Sembrano sempre un qualcosa di lontano da noi, gli hacker, quasi vivessero in una realtà parallela che non si incrocia mai con il mondo reale. Poi all’improvviso si scopre che un attacco dei pirati informatici potrebbe avere ricadute molto concrete – e molto pesanti – sulla vita di tutti i giorni. Quando un gigantesco attacco di tipo ramsomware alle pubbliche amministrazioni di mezza Italia, iniziato l’8 dicembre scorso nell’incosapevolezza dei più, ha rischiato di bloccare il pagamento degli stipendi di dicembre e delle tredicesime dei dipendenti degli enti locali italiani e non solo.
Il blocco all’ultimo parrebbe essere stato scongiurato, ma a quanto sembra stavolta c’è mancato poco. Colpa del gruppo russo Lockbit, che è riuscito a bucare i sistemi di difesa dell’azienda Walpole, la cui infrastruttura cloud viene utilizzata da Pa Digitale, che a suo volta fornisce i servizi a circa 1.300 enti della pubblica amministrazione italiana.
Ha messo riparo al disastro l’Agenzia per la cybersicurezza nazionale, informando che a dieci giorni dall’offensiva l’attività svolta “ha consentito il ripristino di tutti i servizi impattati, nonché il recupero dei dati oggetto dell’attacco per almeno 700 dei soggetti pubblici attaccati”. Rimarrebbe allo stato solo un buco di 3 giorni di dati, precedenti l’attacco, che ancora sarebbero criptati e dunque inaccessibili ai legittimi proprietari. In alcuni casi potrebbe essere necessario ad esempio rifare i conteggi per le buste paga dei dipendenti.

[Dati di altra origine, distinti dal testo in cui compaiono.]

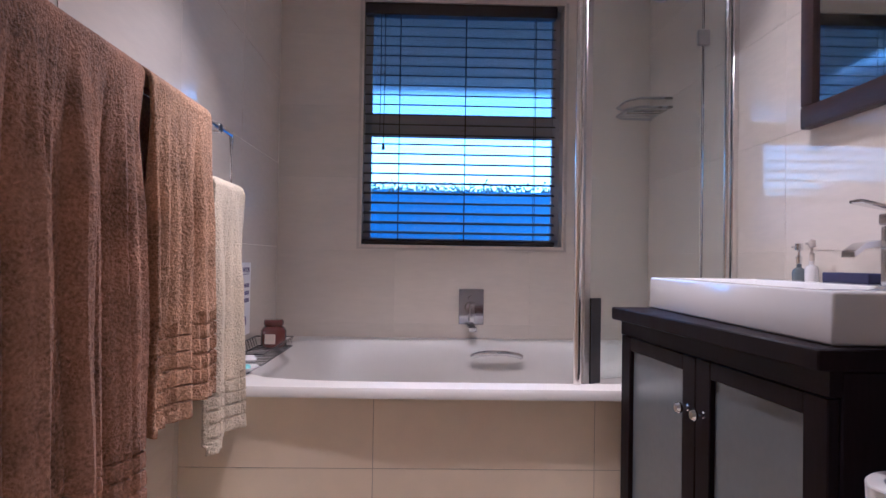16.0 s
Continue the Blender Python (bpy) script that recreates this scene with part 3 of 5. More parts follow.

Come sempre gli hackers hanno chiesto un riscatto in criptovaluta per sbloccare le informazioni oscurate grazie al ramsomware, che prende sostanzialmente in ostaggio i computer infettati. Nella fattispecie sono state aggirate le difese di Urbi, software cloud di servizi di gestione digitali (demografici, anagrafici, pagamento di stipendi ai dipendenti comunali) in uso a cinquecento Comuni, alcune Province, Unioni di Comuni e Comunità montane e vari enti tra i quali l’Agenzia per l’Italia digitale, il Consiglio superiore della magistratura e l’Autorità nazionale anticorruzione. Sul caso indaga la Polizia Postale ma anche il Garante della Privacy ha avviato un’istruttoria.